Problem requirements: Return the count of lines that hold the string "part", with no other words.

====================

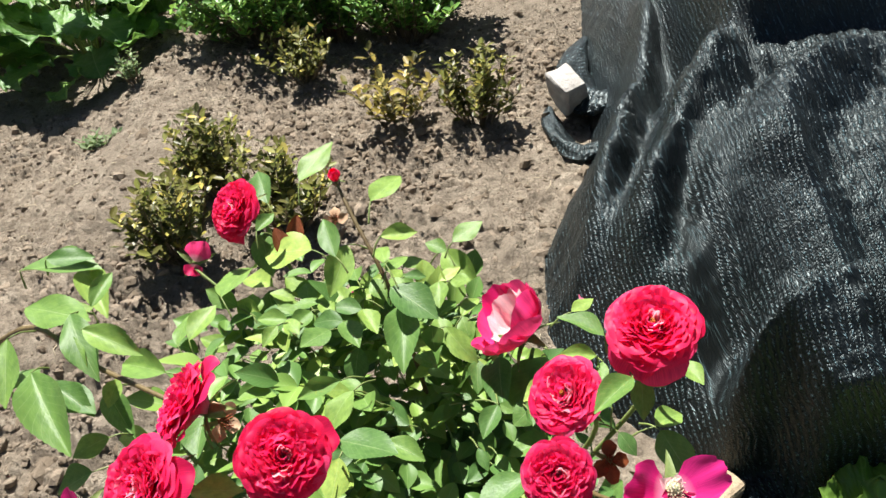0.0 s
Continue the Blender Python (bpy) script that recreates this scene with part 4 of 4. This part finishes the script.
def lettuce(place, size, seed, leaves=15, tall=1.0, blades=LETTUCE_BLADES, name="lettuce", label="bright green frilled loose-leaf lettuce growing in soil", category="lettuce", spread=1.0):
    rng = random.Random(seed)
    ob = thing(name, label, category, (place[0], place[1], height(place[0], place[1])), "lettuces")
    for k in range(leaves):
        t = k / (leaves - 1)
        a = k * 2.39996 + rng.uniform(-0.3, 0.3) + seed
        up = radians(72 - 62 * t * spread + rng.uniform(-7, 7)) * tall
        ln = size * (0.55 + 0.5 * t) * rng.uniform(0.88, 1.12)
        m = (Matrix.Translation((0.012 * math.cos(a), 0.012 * math.sin(a), 0.012 + 0.03 * (1 - t))) @ Matrix.Rotation(a, 4, "Z") @ Matrix.Rotation(-up, 4, "Y")
             @ Matrix.Rotation(rng.uniform(-0.25, 0.25), 4, "X") @ Matrix.Diagonal((ln, ln * rng.uniform(0.95, 1.2), ln, 1)))
        part("leaf", blades[(k + seed) % len(blades)], ob, m)
    return ob


def broad_leaf(ob, base, tip, width, roll=0.0, kind=0, up=(0, 0, 1)):
    """One outer leaf of a lettuce, from its foot to its tip, in the place's space."""
    o = ob.matrix_world.translation
    part("leaf", LETTUCE_BLADES[kind], ob, blade_pose(Vector(base) - o, Vector(tip) - o, width, roll, up))


big = lettuce((0.455, 0.362), 0.085, 1, 12, 1.0)
broad_leaf(big, (0.452, 0.372, 0.020), (0.494, 0.506, 0.110), 0.98, 0.05, 0)
broad_leaf(big, (0.452, 0.380, 0.022), (0.462, 0.548, 0.098), 0.72, -0.1, 1)
broad_leaf(big, (0.446, 0.356, 0.030), (0.462, 0.462, 0.125), 0.95, -0.15, 5, (-0.2, -0.4, 1))
broad_leaf(big, (0.460, 0.366, 0.020), (0.572, 0.442, 0.105), 0.85, 0.1, 2)
broad_leaf(big, (0.450, 0.358, 0.020), (0.352, 0.412, 0.095), 0.95, -0.1, 3)
broad_leaf(big, (0.450, 0.350, 0.020), (0.355, 0.318, 0.085), 0.9, 0.1, 4)
broad_leaf(big, (0.458, 0.350, 0.020), (0.460, 0.235, 0.075), 0.95, 0.0, 5)
broad_leaf(big, (0.462, 0.356, 0.020), (0.545, 0.308, 0.105), 0.85, 0.0, 6)
lettuce((0.325, 0.400), 0.095, 2, 11)
lettuce((0.285, 0.310), 0.110, 3, 10)
lettuce((0.645, 0.390), 0.105, 4, 11)
lettuce((0.540, 0.205), 0.125, 5, 12)
lettuce((0.620, 0.280), 0.120, 7, 12)
lettuce((0.380, 0.190), 0.120, 6, 11)
lettuce((-0.440, 0.345), 0.105, 8, 12)
lettuce((-0.258, 0.385), 0.115, 9, 12)


# ---------------------------------------------------------------- shrubs beyond
def shrub(name, place, tall, wide, mat, seed, stems, leaf_len, label, category="shrub", bare=0.3):
    """Upright twigs set with opposite pairs of small oval leaves."""
    rng = random.Random(seed)
    ob = thing(name, label, category, (place[0], place[1], height(place[0], place[1]) - 0.005))
    tv, tf, lv, lf, luv = [], [], [], [], []
    for s in range(stems):
        a, r = rng.uniform(0, 6.283), wide * rng.random() ** 0.6
        top = Vector((math.cos(a) * r, math.sin(a) * r, tall * rng.uniform(0.6, 1.05) * (1 - 0.3 * (r / wide) ** 2)))
        foot = Vector((math.cos(a) * r * 0.25, math.sin(a) * r * 0.25, 0))
        pts = spline([foot, foot.lerp(top, 0.5) + Vector((rng.uniform(-1, 1), rng.uniform(-1, 1), 0)) * 0.012, top], 5)
        q, f = tube(pts, [0.0022 - 0.0014 * i / (len(pts) - 1) for i in range(len(pts))], 4)
        b = len(tv)
        tv += q
        tf += [tuple(c + b for c in g) for g in f]
        n = int((1 - bare) * (top - foot).length / (leaf_len * 0.42))
        for k in range(n):
            t = bare + (1 - bare) * (k + rng.random()) / n
            p = pts[min(len(pts) - 1, int(t * (len(pts) - 1) + 0.5))].lerp(top, 0.1)
            p = foot.lerp(top, t) + Vector((rng.uniform(-1, 1), rng.uniform(-1, 1), 0)) * 0.008
            for w in (0, math.pi):
                ang = k * 1.57 + w + rng.uniform(-0.5, 0.5)
                out = Vector((math.cos(ang), math.sin(ang), rng.uniform(0.2, 1.1))).normalized()
                ln = leaf_len * rng.uniform(0.7, 1.2)
                m = blade_pose(p, p + out * ln, 0.55, rng.uniform(-0.6, 0.6))
                b = len(lv)
                for (x, y, z) in ((0, 0, 0), (0.35, -0.42, 0.06), (0.75, -0.36, 0.05), (1, 0, -0.05), (0.75, 0.36, 0.05), (0.35, 0.42, 0.06), (0.5, 0, -0.03)):
                    lv.append(m @ Vector((x, y, z)))
                    luv.append((x, y * 2))
                lf += [(b, b + 1, b + 6), (b + 1, b + 2, b + 6), (b + 2, b + 3, b + 6), (b + 3, b + 4, b + 6), (b + 4, b + 5, b + 6), (b + 5, b, b + 6)]
    tagged(part("branchwork", mesh("branchwork", tv, tf, TWIG), ob), kind="stuff")
    tagged(part("foliage", mesh("foliage", lv, lf, mat, luv), ob), kind="stuff")


shrub("box_seedling", (-0.114, 1.665), 0.20, 0.12, BOX_GOLD, 1, 10, 0.030, "scorched golden-yellow box seedling in loose soil", "shrub", 0.15)
shrub("box_seedling", (0.09, 1.61), 0.20, 0.10, BOX_BRONZE, 2, 30, 0.022, "olive and yellowed box seedling in loose soil")
shrub("box_seedling", (-0.37, 1.97), 0.17, 0.12, BOX_BRONZE, 3, 30, 0.022, "bronzed box seedling in loose soil")
shrub("box_seedling", (-0.49, 1.42), 0.21, 0.10, BOX_BRONZE, 4, 34, 0.022, "bronzed box seedling with a few yellow leaves")
shrub("box_seedling", (-0.51, 1.17), 0.20, 0.11, BOX_BRONZE, 5, 34, 0.022, "dark bronzed box seedling at the foot of the bank")
shrub("box_seedling", (-0.32, 1.28), 0.22, 0.12, BOX_BRONZE, 6, 32, 0.024, "olive box seedling behind the rose bush")
shrub("green_shrub", (-0.52, 2.30), 0.37, 0.30, BOX_GREEN, 7, 130, 0.026, "dense bright green leafy shrub")
shrub("green_shrub", (-0.30, 2.24), 0.30, 0.20, BOX_GREEN, 17, 80, 0.026, "green leafy shrub between two taller ones")
shrub("green_shrub", (-0.08, 2.22), 0.36, 0.28, BOX_GREEN, 8, 120, 0.026, "dense green leafy shrub with dark gaps")
shrub("weed", (-0.85, 2.02), 0.10, 0.05, WEED, 9, 12, 0.018, "small grey-green weed on bare soil", "weed")
shrub("weed", (-0.86, 1.72), 0.035, 0.06, WEED, 10, 14, 0.018, "flat grey-green weed on the bank", "weed", 0.1)
shrub("weed", (-0.60, 0.57), 0.05, 0.05, WEED, 11, 14, 0.02, "small green weed among fallen petals", "weed", 0.1)
shrub("weed", (0.115, 0.43), 0.04, 0.025, BOX_GREEN, 12, 8, 0.014, "tiny green seedling on soil", "weed", 0.1)

BROAD_BLADES = [lettuce_blade("broad_leaf", BROAD, 30 + s, 0.8, 23, 27) for s in range(4)]


def leafy_plant(x, y, tall, wide, seed, n):
    """A bushy vegetable plant: leaf stalks at all heights, each with a crinkled blade."""
    rng = random.Random(seed)
    ob = thing("leafy_plant", "bushy mid-green leafy vegetable plant shading the soil", "vegetable plant", (x, y, height(x, y)))
    for k in range(n):
        t = (k + 0.5) / n
        a = k * 2.39996
        r = wide * (1 - 0.55 * t) * rng.uniform(0.55, 1.0)
        b = Vector((r * math.cos(a), r * math.sin(a), tall * (0.15 + 0.8 * t)))
        part("stalk", stem_mesh("stalk", [(0.1 * b.x, 0.1 * b.y, 0.0), (0.5 * b.x, 0.5 * b.y, b.z * 0.7), tuple(b)], 0.004, 0.0025, SHOOT, 5), ob)
        ln = rng.uniform(0.14, 0.21)
        out = Vector((math.cos(a), math.sin(a), rng.uniform(-0.4, 0.5))).normalized()
        part("leaf", BROAD_BLADES[k % 4], ob, blade_pose(b, b + out * ln, 1.05, rng.uniform(-0.5, 0.5)))


for k, (x, y, h, w) in enumerate(((-1.08, 2.32, 0.36, 0.22), (-1.55, 2.45, 0.36, 0.24), (-0.98, 2.72, 0.36, 0.22), (-1.38, 2.85, 0.42, 0.26))):
    leafy_plant(x, y, h, w, 20 + k, 34)


# ---------------------------------------------------------------- fallen petals, straw
def fallen_mesh(seed):
    rng = random.Random(seed)
    vs, uv = [], []
    for i in range(5):
        u = i / 4
        for j in range(5):
            v = -1 + j / 2
            w = (0.30 + 0.12 * (seed % 2)) * math.sin(0.25 + u * 2.3)
            vs.append((u - 0.5, v * w, (0.6 + 0.5 * (seed % 3)) * (v * w) ** 2 + 0.3 * (u - 0.5) ** 2 + 0.10 * rng.uniform(-1, 1) + 0.03))
            uv.append((u, v))
    return mesh("fallen_petal", vs, grid_faces(5, 5), FALLEN, uv)


FALLEN_MESHES = [fallen_mesh(s) for s in range(6)]


def strew(n, cx, cy, rx, ry, seed, size=0.0115):
    rng = random.Random(seed)
    for k in range(n):
        x, y = rng.gauss(cx, rx), rng.gauss(cy, ry)
        s = size * rng.uniform(0.5, 1.5)
        ob = new("fallen_petal", FALLEN_MESHES[rng.randrange(6)])
        ob.matrix_world = Matrix.Translation((x, y, height(x, y) + 0.004)) @ Euler((rng.uniform(-0.7, 0.7), rng.uniform(-0.5, 0.5), rng.uniform(0, 6.28))).to_matrix().to_4x4() @ Matrix.Diagonal((s, s * rng.uniform(0.6, 1.1), s, 1))
        tagged(ob, "fallen rose petal drying on the soil", "petal", "fallen petals")


strew(260, -0.47, 0.51, 0.075, 0.05, 1, 0.0105)
strew(24, -0.25, 0.75, 0.07, 0.07, 2)
strew(46, 0.075, 0.375, 0.055, 0.045, 3, 0.0155)
strew(10, 0.19, 0.44, 0.03, 0.02, 4)
strew(14, -0.05, 0.56, 0.12, 0.06, 5)


def straws():
    rng = random.Random(9)
    vs, fs = [], []
    for k in range(130):
        x, y = rng.uniform(-1.0, 0.35), rng.uniform(0.35, 2.2)
        if inside(x, y):
            continue
        a, ln = rng.uniform(0, 6.28), rng.uniform(0.015, 0.05)
        z = height(x, y) + 0.005
        q, f = tube([(x, y, z), (x + math.cos(a) * ln * 0.5, y + math.sin(a) * ln * 0.5, z + 0.003), (x + math.cos(a + 0.3) * ln, y + math.sin(a + 0.3) * ln, z)], [0.0007] * 3, 4)
        b = len(vs)
        vs += q
        fs += [tuple(c + b for c in g) for g in f]
    tagged(new("dry_straw", mesh("dry_straw", vs, fs, STRAW)), "bits of dry straw and roots strewn on the soil", "straw", kind="stuff")


straws()
ob = new("fallen_petal", FALLEN_MESHES[2])
ob.matrix_world = Matrix.Translation((0.20, 0.88, net_height(0.20, 0.88) + 0.004)) @ Matrix.Rotation(1.2, 4, "Z") @ Matrix.Diagonal((0.022, 0.018, 0.018, 1))
tagged(ob, "pale fallen rose petal lying on the black net", "petal", "fallen petals")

====================

Solution to this task: 7